Toutes les traditions disponibles font venir les fondateurs des royaumes mose actuels de la région de Gambaga (nord du Ghana). Il est donc hautement probable que les détachements de «Proto-Mossi » se soient dirigés dès le XIVe siècle vers le Sud, peut-être après les premiers échecs des équipées nigériennes, peut-être aussi attirés par la réputation des riches et verts pays du Sud et par le renom de l'or du Lobi, de l'A­shanti et du Baoulé dont ils avaient eu des nouvelles par leurs contacts avec les métropoles du Moyen-Niger.»(Ibid., p. 248).

Même si on ne peut établir une continuité  entre l'histoire des « proto-Mossi » et celle des na-kõombse, il est permis de supposer que les seconds aient pu retenir des premiers, des leçons en matière d'organisation sociale et politique.

 

M. Izard fait cette importante observation :

« les formations politiques septentrionales n'ont pu être que des états militaires, aux contours mal définis, dont les dirigeants n'avaient qu'une emprise assez lâche sur les populations soumises et sans doute l'état d'inachèvement permanent qui fut celui de la société mossi septentrionale fût-il un des facteurs principaux de la vulnérabilité des royaumes qui ont tiré d'elle leur origine. Au contraire, la société nakomsé, plus qu'une société militaire, fut d'emblée une société politique. » (M. Izard, op. cit., p.113)

 

 3. La fondation des royaumes moose des bassins des Volta

 

 3.1.  De Tohaziε à la geste de Yẽnega

Cette période des Moose des Bassins des Volta commence entre 1435 et 1465 (M. Izard, op. cit., p.104) et se déroule dans la zone qu'ils occupent actuellement qu'à partir de 1465/1480

Les historiens s'accordent aujourd'hui sur le fait que les conquérants étrangers qui ont fondé les royaumes dagõmba, mampruse et moose sont venus de la rive gauche du fleuve Niger, plus précisément de la région du lac Tchad. Le professeur Adu Boahen affirme qu'ils sont venus de Zamfara, un des États secondaires fondés par les Hausa.

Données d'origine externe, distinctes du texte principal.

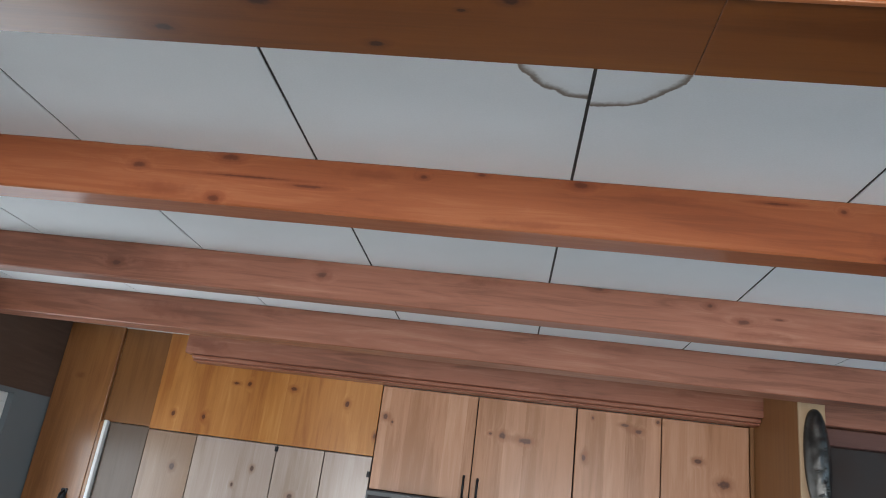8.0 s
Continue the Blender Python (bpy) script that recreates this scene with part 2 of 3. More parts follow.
m_fascia = pine("pale varnished pine, level grain", *HONEY_PALE, grain="x", rough=0.36, coat=0.05, streak=0.9, shine=0.2, knots=flat(-0.004, (
    (-0.764, 2.602, 0.012, 0.024), (-0.245, 2.594, 0.014, 0.015), (0.044, 2.512, 0.020, 0.015), (0.040, 2.528, 0.017, 0.010), (1.15, 2.52, 0.015, 0.016)) + plume(0.466, 2.497, 0.489, 2.467, 0.0085, 0.0110, 10)), smoky=flat(-0.004, plume(0.474, 2.488, 0.405, 2.585, 0.016, 0.038, 9) + plume(0.038, 2.520, 0.004, 2.560, 0.026, 0.020) + plume(0.050, 2.520, 0.060, 2.575, 0.018, 0.012) + plume(0.070, 2.490, 0.100, 2.478, 0.018, 0.014) + plume(0.046, 2.505, 0.050, 2.480, 0.016, 0.010) + plume(-0.246, 2.600, -0.275, 2.560, 0.022, 0.016) + plume(-0.764, 2.602, -0.735, 2.590, 0.022, 0.014)))
m_lip = pine("pine edge strip", (0.382, 0.139, 0.061), (0.453, 0.187, 0.085), (0.509, 0.235, 0.121), grain="x", rough=0.25, coat=0.8, coat_rough=0.12)
m_bead = pine("pine bead", (0.30, 0.095, 0.035), (0.37, 0.13, 0.05), (0.43, 0.17, 0.075), grain="x", rough=0.4, coat=0.25)
m_joist = pine("dark stained joist", *STAIN, grain="y", rough=0.42, coat=0.9, coat_rough=0.26, streak=1.4, fine_grain=0.25, wavy=1.6, figure=0.065)
beam_knots = flat(0.857, (
    (-0.910, 2.215, 0.010, 0.022), (-0.928, 2.106, 0.009, 0.014), (-0.439, 2.205, 0.005, 0.009), (-0.305, 2.222, 0.005, 0.010), (-0.078, 2.217, 0.009, 0.017), (0.489, 2.204, 0.005, 0.007),
    (-1.131, 2.177, 0.008, 0.016), (-0.704, 2.156, 0.004, 0.040), (-0.85, 2.168, 0.003, 0.10), (0.350, 2.210, 0.003, 0.034), (0.572, 2.102, 0.007, 0.012))) + flat(1.646, (
    (-0.862, 2.178, 0.011, 0.018), (0.059, 2.225, 0.008, 0.018), (0.416, 2.203, 0.007, 0.011), (0.517, 2.160, 0.008, 0.020), (0.627, 2.179, 0.003, 0.014), (-1.6, 2.15, 0.01, 0.02)))
beam_shade = flat(0.857, ((-1.05, 2.12, 0.022, 0.10), (-0.55, 2.20, 0.016, 0.12), (0.62, 2.14, 0.03, 0.14), (0.10, 2.20, 0.014, 0.10), (-0.20, 2.11, 0.012, 0.10)))
m_beam = pine("rust stained beam", (0.207, 0.053, 0.018), (0.293, 0.082, 0.028), (0.374, 0.125, 0.050), grain="x", rough=0.5, coat=0.2, coat_rough=0.14, streak=1.45, fine_grain=0.16, shine=0.3, knots=beam_knots, knotty=0.6, smoky=beam_shade, wavy=1.0)
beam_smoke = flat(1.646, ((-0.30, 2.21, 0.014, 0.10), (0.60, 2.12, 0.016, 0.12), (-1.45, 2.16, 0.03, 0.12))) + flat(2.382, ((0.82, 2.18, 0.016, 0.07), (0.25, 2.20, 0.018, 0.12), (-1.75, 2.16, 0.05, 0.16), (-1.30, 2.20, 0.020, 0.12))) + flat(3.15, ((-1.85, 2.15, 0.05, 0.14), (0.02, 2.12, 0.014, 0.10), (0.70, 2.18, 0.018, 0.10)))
# same stained timber as the near beam, with veiling glare in its colour
m_beam_far = pine("rust stained beam, glare in colour", (0.205, 0.078, 0.046), (0.303, 0.118, 0.072), (0.395, 0.180, 0.116), grain="x", rough=0.5, coat=0.35, coat_rough=0.14, streak=1.75, fine_grain=0.16, shine=0.3, knots=beam_knots, knotty=0.6, smoky=beam_smoke, wavy=1.0)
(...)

Les manuels scolaires du Ghana enseignent que les « tambours » (« drummers ») mampruse racontent que leurs ancêtres viennent de l'est du Lac Tchad. Ils ont été conduits par un guerrier appelé Tohaziε, (ce qui, en mamprule, veut dire  «chasseur rouge»).

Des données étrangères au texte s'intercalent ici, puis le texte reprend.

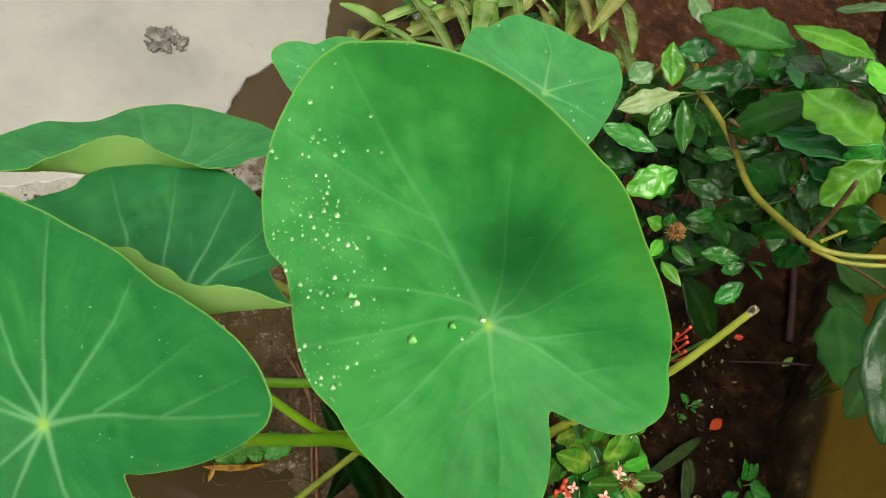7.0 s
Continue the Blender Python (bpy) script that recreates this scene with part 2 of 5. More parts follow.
def tube_data(points, radii, sides=12, steps=8, cap=True):
    """A tapered tube along a smooth line through the points."""
    p = np.array(points, float)
    t = np.linspace(0, len(p) - 1, (len(p) - 1) * steps + 1)
    i = np.clip(t.astype(int), 0, len(p) - 2)
    f = (t - i)[:, None]
    q = np.vstack([2 * p[0] - p[1], p, 2 * p[-1] - p[-2]])
    a, b, c, d = q[i], q[i + 1], q[i + 2], q[i + 3]
    line = 0.5 * (2 * b + (c - a) * f + (2 * a - 5 * b + 4 * c - d) * f**2 + (3 * b - a - 3 * c + d) * f**3)
    rad = np.interp(t, range(len(radii)), radii)
    tan = np.gradient(line, axis=0)
    tan /= np.linalg.norm(tan, axis=1)[:, None]
    side = np.cross(tan, (0.31, 0.17, 0.93))
    side /= np.linalg.norm(side, axis=1)[:, None]
    up = np.cross(side, tan)
    ang = np.arange(sides) * 2 * np.pi / sides
    v = (line[:, None] + rad[:, None, None] * (np.cos(ang)[None, :, None] * side[:, None] + np.sin(ang)[None, :, None] * up[:, None])).reshape(-1, 3)
    k = len(line)
    faces = [(r * sides + s, r * sides + (s + 1) % sides, (r + 1) * sides + (s + 1) % sides, (r + 1) * sides + s) for r in range(k - 1) for s in range(sides)]
    if cap:
        faces += [tuple(reversed(range(sides))), tuple(range((k - 1) * sides, k * sides))]
    return v, faces


def tube(name, points, radii, mat, parent=None, label="", sides=12):
    v, f = tube_data(points, radii, sides)
    return put(name, meshed(name, v, f, mat), parent, label)


def periodic(knots, theta):
    """A smooth closed curve through (degrees, values...), without overshoot."""
    k = np.array(sorted(knots), float)
    x = np.r_[k[-2:, 0] - 360, k[:, 0], k[:2, 0] + 360]
    y = np.vstack([k[-2:, 1:], k[:, 1:], k[:2, 1:]])
    h = np.diff(x)[:, None]
    h[h < 0.2] = 0.2
    d = np.diff(y, axis=0) / h
    s = np.zeros_like(y)
    same = d[:-1] * d[1:] > 0
    s[1:-1][same] = (2 * d[:-1] * d[1:] / (d[:-1] + d[1:] + 1e-12))[same]
    i = np.clip(np.searchsorted(x, theta, side="right") - 1, 0, len(x) - 2)
    u = ((theta - x[i]) / h[i, 0])[:, None]
    return (1 + 2 * u) * (1 - u) ** 2 * y[i] + u * (1 - u) ** 2 * h[i] * s[i] + u**2 * (3 - 2 * u) * y[i + 1] + u**2 * (u - 1) * h[i] * s[i + 1]


# ---- the ground: one muddy sheet, lower beside the wall ----
WALL_A, WALL_DIR = Vector((1.205, 0.319)), Vector((0.467, 0.884))


def soft_step(a, b, x):
    t = np.clip((x - a) / (b - a), 0, 1)
    return t * t * (3 - 2 * t)


def ground_z(x, y):
    x, y = np.asarray(x, float), np.asarray(y, float)
    z = -0.28 * soft_step(0.42, 0.92, x)
    pool = np.exp(-(((x + 0.02) / 0.17) ** 2 + ((y - 0.13) / 0.13) ** 2))
    z = z - 0.022 * pool - 0.030 * soft_step(0.62, 0.72, y - 0.35 * x) * (1 - soft_step(0.10, 0.26, x))
    return z + 0.004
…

Du Lac Tchad, ils s'établirent d'abord à Zamfara au Nord du Nigeria. C'est de ce lieu qu'ils émigrèrent pour se trouver dans  leur actuel établissement. (Extrait de  « Social studies for junior secondary schools ». Pupils'book . Adwinsa publicarions (Gh). LTD by Curriculum research and développement divsion Ghana éducation service.1987.)

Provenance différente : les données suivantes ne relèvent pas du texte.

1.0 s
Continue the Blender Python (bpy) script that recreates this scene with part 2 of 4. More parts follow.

 Traversant l'actuel Gulmu (Pays des Gulmãceba), ils se sont établis dans le Nord de l'actuel Ghana où ils ont fondé des royaumes avant d'essaimer dans le Bassin des Volta, donnant naissance à d'autres royaumes apparentés.

Ils y trouvèrent des populations déjà installées : Vagala, Sisala, Tampulensi, chamba et Kõkõmba. Mais étaient-ce là les seules populations ?

Ces populations vivaient en petites communautés et ne s'étaient pas dotées d'une organisation centralisée.

Tohaziε était déjà mort avant l'établissement à Pusiga. Le chef des émigrants était en ce moment Na Gbewa. Sous sa direction, les Mampruse soumirent les populations autochtones autour de Pusiga.

S'il y a une chose sur laquelle, l'unanimité est faite, c'est le fait que Gbewa des Dagõmba (le Bawa des Mampruse, le Nedega des Moose) soit l'ancêtre commun aux « Mamprusi-Dagõmba-Moose », précédant la fondation des trois dynasties (« Dagõmba », « Mampruse », « Moaaga ») . Il serait le fils du « chasseur rouge », Tohaziε, et d'une femme gulmãce, donc descendant des Gourmantché par sa mère. (Joseph Ki–Zerbo, 1972, p. 248).

Tel semble être, selon Ki-Zerbo, le seul lien ethnique réel entre Moose et Gulmãceba qui, par ailleurs, ont des affinités sociologiques, linguistiques et religieuses.

Mais selon la tradition mampruse-dagõmba, rapportée par Tamakloe (« Traditional history of Dagomba in « Tales told in Togoland », 1931, P.8), Tohaziε eut un fils avec une princesse du «Malle», Pagawolga (ainsi nommée, parce que boiteuse). Ce fils s'appela  Kpogonumbo.

Le Professeur Ki-Zerbo donne dans son livre (Histoire de l'Afrique Noire :1972, 248) un résumé de cette version du récit donné par Tamakloe.

Kpogonumbo dans ses pérégrinations arriva à Bium (Birin chez Ki-Zerbo)dans le pays des Gulmãceba. Le chef du village de Bium, un certain Daramani, lui donna en mariage une de ses filles, nommée Suhusabga ou Sisabge. Il aura de ce mariage cinq enfants : deux jumeaux, morts à bas âges, Namzisiele, Nyalgeh et Ngmalgensam. Pour s'assurer le commandement de Bium,  Kpogonumbo tua son beau-père.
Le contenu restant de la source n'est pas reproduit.